EXERCISE OBJECTIVE
Word for word, quote all of the material, omitting the pictures.

GIVEN INFORMATION
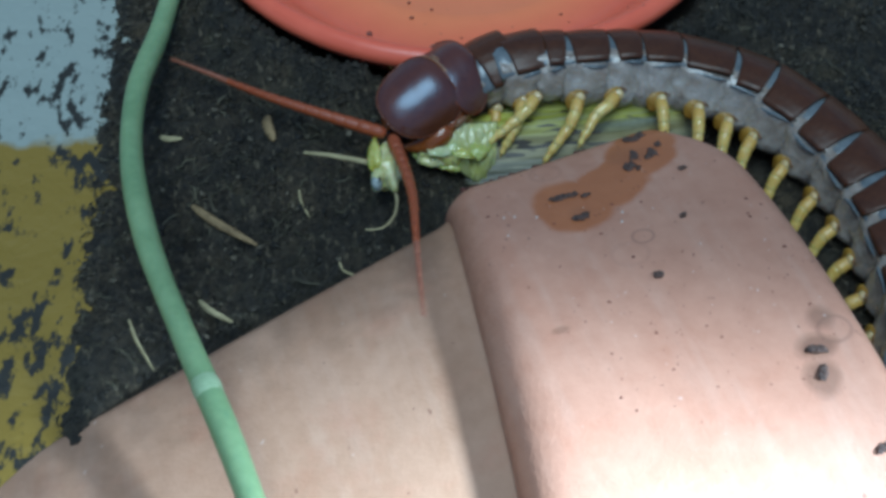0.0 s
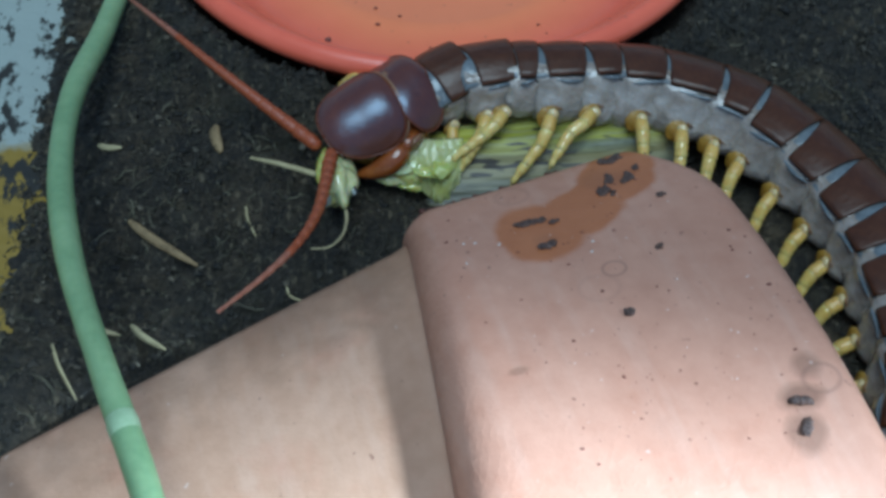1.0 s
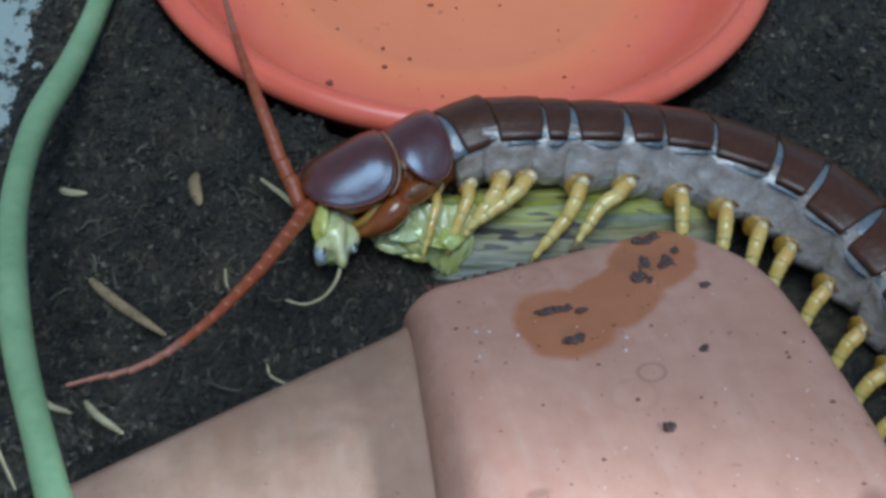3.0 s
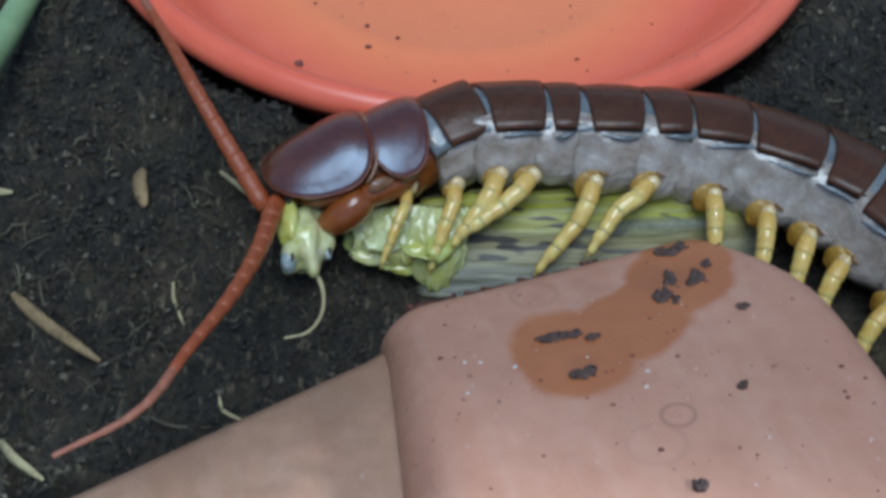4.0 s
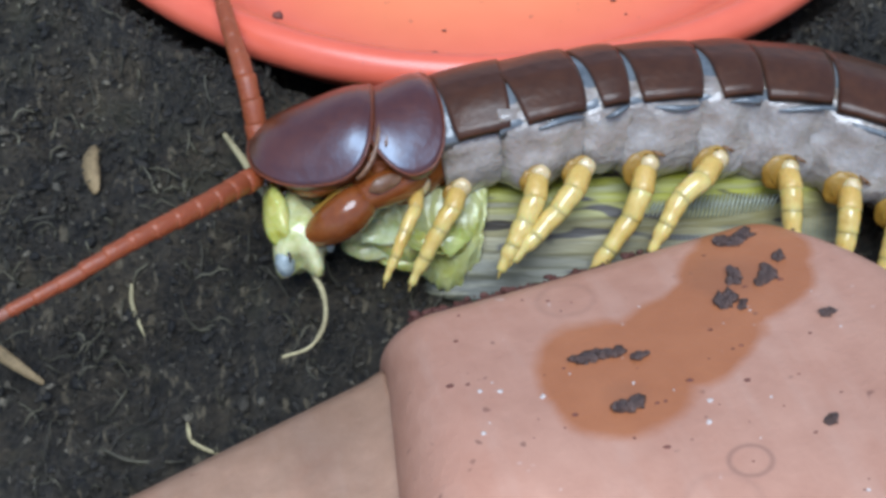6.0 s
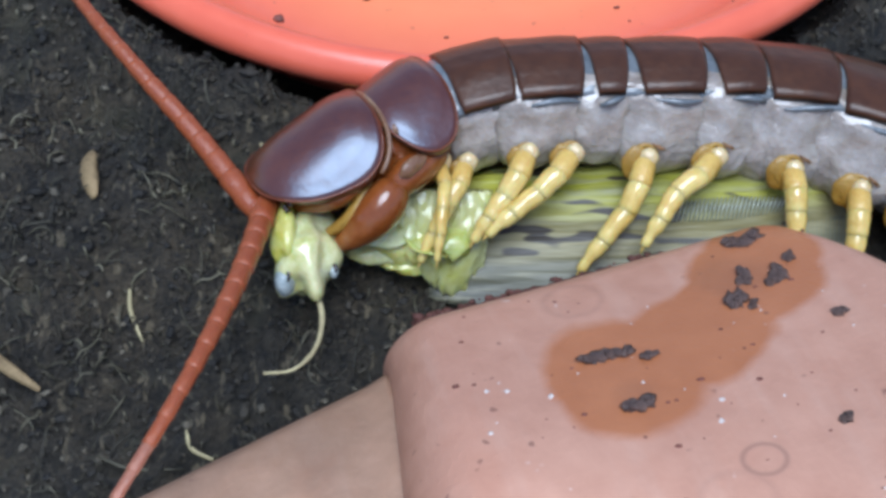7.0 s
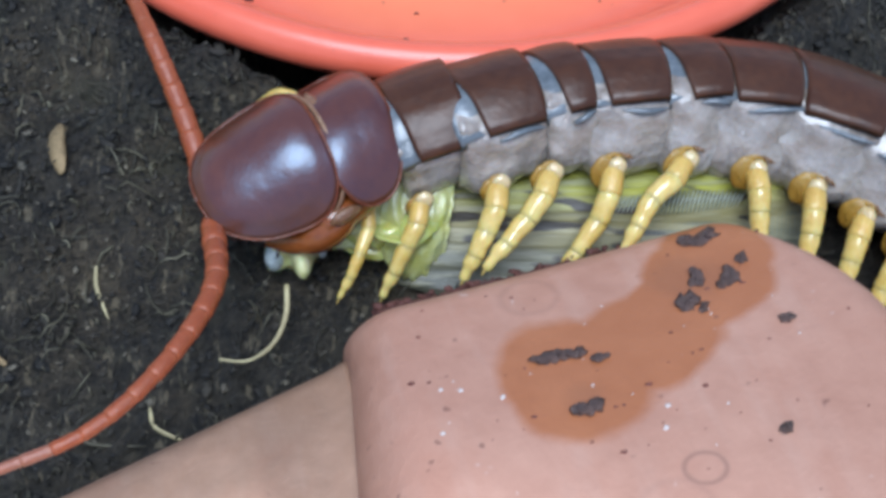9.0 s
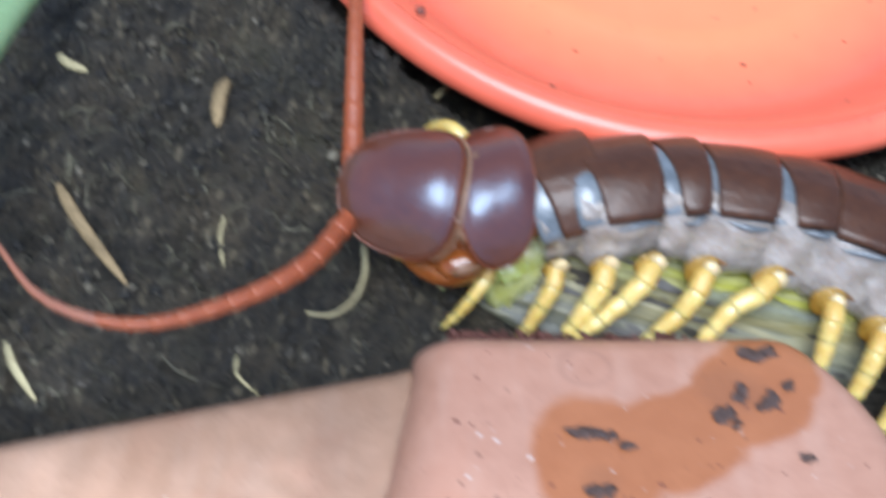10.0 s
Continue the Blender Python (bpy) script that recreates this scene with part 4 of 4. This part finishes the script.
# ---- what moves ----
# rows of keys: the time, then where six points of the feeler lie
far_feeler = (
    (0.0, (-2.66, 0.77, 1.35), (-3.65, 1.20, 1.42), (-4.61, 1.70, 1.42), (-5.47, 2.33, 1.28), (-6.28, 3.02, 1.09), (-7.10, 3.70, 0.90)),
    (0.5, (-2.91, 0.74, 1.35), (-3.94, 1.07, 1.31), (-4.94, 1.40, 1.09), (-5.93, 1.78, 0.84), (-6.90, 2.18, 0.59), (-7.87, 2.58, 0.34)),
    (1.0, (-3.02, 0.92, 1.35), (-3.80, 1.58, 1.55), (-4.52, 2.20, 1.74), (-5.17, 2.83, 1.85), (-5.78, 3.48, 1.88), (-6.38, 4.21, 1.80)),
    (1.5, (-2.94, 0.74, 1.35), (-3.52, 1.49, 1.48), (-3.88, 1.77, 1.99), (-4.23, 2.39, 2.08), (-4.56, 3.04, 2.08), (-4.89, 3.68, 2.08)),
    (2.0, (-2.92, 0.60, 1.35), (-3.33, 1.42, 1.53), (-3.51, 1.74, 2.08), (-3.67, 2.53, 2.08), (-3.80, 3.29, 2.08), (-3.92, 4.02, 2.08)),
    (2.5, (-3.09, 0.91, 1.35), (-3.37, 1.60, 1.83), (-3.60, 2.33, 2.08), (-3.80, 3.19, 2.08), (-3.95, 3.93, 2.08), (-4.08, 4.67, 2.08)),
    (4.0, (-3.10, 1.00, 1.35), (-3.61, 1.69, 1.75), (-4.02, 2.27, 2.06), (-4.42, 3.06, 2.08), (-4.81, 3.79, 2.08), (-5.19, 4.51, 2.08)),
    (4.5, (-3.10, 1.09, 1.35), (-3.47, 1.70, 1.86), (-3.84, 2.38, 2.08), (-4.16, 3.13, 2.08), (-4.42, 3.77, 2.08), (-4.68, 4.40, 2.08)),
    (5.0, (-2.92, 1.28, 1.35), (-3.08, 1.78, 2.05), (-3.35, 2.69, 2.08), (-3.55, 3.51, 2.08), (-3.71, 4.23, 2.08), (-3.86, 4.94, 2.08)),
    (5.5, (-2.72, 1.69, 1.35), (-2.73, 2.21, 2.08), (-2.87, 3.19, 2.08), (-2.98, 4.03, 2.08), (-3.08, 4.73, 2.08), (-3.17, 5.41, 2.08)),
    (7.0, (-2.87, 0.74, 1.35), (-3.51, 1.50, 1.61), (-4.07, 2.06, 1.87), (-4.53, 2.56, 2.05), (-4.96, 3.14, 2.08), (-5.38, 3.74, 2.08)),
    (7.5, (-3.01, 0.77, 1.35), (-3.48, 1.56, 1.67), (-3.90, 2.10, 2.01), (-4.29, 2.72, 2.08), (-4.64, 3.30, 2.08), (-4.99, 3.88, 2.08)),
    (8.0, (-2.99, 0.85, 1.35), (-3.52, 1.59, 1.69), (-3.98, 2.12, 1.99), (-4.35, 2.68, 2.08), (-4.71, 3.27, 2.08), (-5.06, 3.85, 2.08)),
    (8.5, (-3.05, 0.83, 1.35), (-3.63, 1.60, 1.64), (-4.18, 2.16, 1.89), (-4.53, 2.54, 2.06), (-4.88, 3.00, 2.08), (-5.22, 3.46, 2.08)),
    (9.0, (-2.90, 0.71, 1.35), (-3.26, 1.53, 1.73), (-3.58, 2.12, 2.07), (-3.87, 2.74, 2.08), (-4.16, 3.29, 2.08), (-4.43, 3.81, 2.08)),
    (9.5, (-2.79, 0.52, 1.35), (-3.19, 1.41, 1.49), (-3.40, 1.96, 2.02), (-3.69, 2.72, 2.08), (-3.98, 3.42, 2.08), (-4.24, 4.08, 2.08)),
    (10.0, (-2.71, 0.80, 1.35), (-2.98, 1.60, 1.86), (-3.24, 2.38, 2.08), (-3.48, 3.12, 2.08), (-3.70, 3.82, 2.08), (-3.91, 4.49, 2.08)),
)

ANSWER
0.0 s
1.0 s
3.0 s
4.0 s
6.0 s
7.0 s
9.0 s
10.0 s
Continue the Blender Python (bpy) script that recreates this scene with part 4 of 4. This part finishes the script.
# ---- what moves ----
# rows of keys: the time, then where six points of the feeler lie
far_feeler = (
    (0.0, (-2.66, 0.77, 1.35), (-3.65, 1.20, 1.42), (-4.61, 1.70, 1.42), (-5.47, 2.33, 1.28), (-6.28, 3.02, 1.09), (-7.10, 3.70, 0.90)),
    (0.5, (-2.91, 0.74, 1.35), (-3.94, 1.07, 1.31), (-4.94, 1.40, 1.09), (-5.93, 1.78, 0.84), (-6.90, 2.18, 0.59), (-7.87, 2.58, 0.34)),
    (1.0, (-3.02, 0.92, 1.35), (-3.80, 1.58, 1.55), (-4.52, 2.20, 1.74), (-5.17, 2.83, 1.85), (-5.78, 3.48, 1.88), (-6.38, 4.21, 1.80)),
    (1.5, (-2.94, 0.74, 1.35), (-3.52, 1.49, 1.48), (-3.88, 1.77, 1.99), (-4.23, 2.39, 2.08), (-4.56, 3.04, 2.08), (-4.89, 3.68, 2.08)),
    (2.0, (-2.92, 0.60, 1.35), (-3.33, 1.42, 1.53), (-3.51, 1.74, 2.08), (-3.67, 2.53, 2.08), (-3.80, 3.29, 2.08), (-3.92, 4.02, 2.08)),
    (2.5, (-3.09, 0.91, 1.35), (-3.37, 1.60, 1.83), (-3.60, 2.33, 2.08), (-3.80, 3.19, 2.08), (-3.95, 3.93, 2.08), (-4.08, 4.67, 2.08)),
    (4.0, (-3.10, 1.00, 1.35), (-3.61, 1.69, 1.75), (-4.02, 2.27, 2.06), (-4.42, 3.06, 2.08), (-4.81, 3.79, 2.08), (-5.19, 4.51, 2.08)),
    (4.5, (-3.10, 1.09, 1.35), (-3.47, 1.70, 1.86), (-3.84, 2.38, 2.08), (-4.16, 3.13, 2.08), (-4.42, 3.77, 2.08), (-4.68, 4.40, 2.08)),
    (5.0, (-2.92, 1.28, 1.35), (-3.08, 1.78, 2.05), (-3.35, 2.69, 2.08), (-3.55, 3.51, 2.08), (-3.71, 4.23, 2.08), (-3.86, 4.94, 2.08)),
    (5.5, (-2.72, 1.69, 1.35), (-2.73, 2.21, 2.08), (-2.87, 3.19, 2.08), (-2.98, 4.03, 2.08), (-3.08, 4.73, 2.08), (-3.17, 5.41, 2.08)),
    (7.0, (-2.87, 0.74, 1.35), (-3.51, 1.50, 1.61), (-4.07, 2.06, 1.87), (-4.53, 2.56, 2.05), (-4.96, 3.14, 2.08), (-5.38, 3.74, 2.08)),
    (7.5, (-3.01, 0.77, 1.35), (-3.48, 1.56, 1.67), (-3.90, 2.10, 2.01), (-4.29, 2.72, 2.08), (-4.64, 3.30, 2.08), (-4.99, 3.88, 2.08)),
    (8.0, (-2.99, 0.85, 1.35), (-3.52, 1.59, 1.69), (-3.98, 2.12, 1.99), (-4.35, 2.68, 2.08), (-4.71, 3.27, 2.08), (-5.06, 3.85, 2.08)),
    (8.5, (-3.05, 0.83, 1.35), (-3.63, 1.60, 1.64), (-4.18, 2.16, 1.89), (-4.53, 2.54, 2.06), (-4.88, 3.00, 2.08), (-5.22, 3.46, 2.08)),
    (9.0, (-2.90, 0.71, 1.35), (-3.26, 1.53, 1.73), (-3.58, 2.12, 2.07), (-3.87, 2.74, 2.08), (-4.16, 3.29, 2.08), (-4.43, 3.81, 2.08)),
    (9.5, (-2.79, 0.52, 1.35), (-3.19, 1.41, 1.49), (-3.40, 1.96, 2.02), (-3.69, 2.72, 2.08), (-3.98, 3.42, 2.08), (-4.24, 4.08, 2.08)),
    (10.0, (-2.71, 0.80, 1.35), (-2.98, 1.60, 1.86), (-3.24, 2.38, 2.08), (-3.48, 3.12, 2.08), (-3.70, 3.82, 2.08), (-3.91, 4.49, 2.08)),
)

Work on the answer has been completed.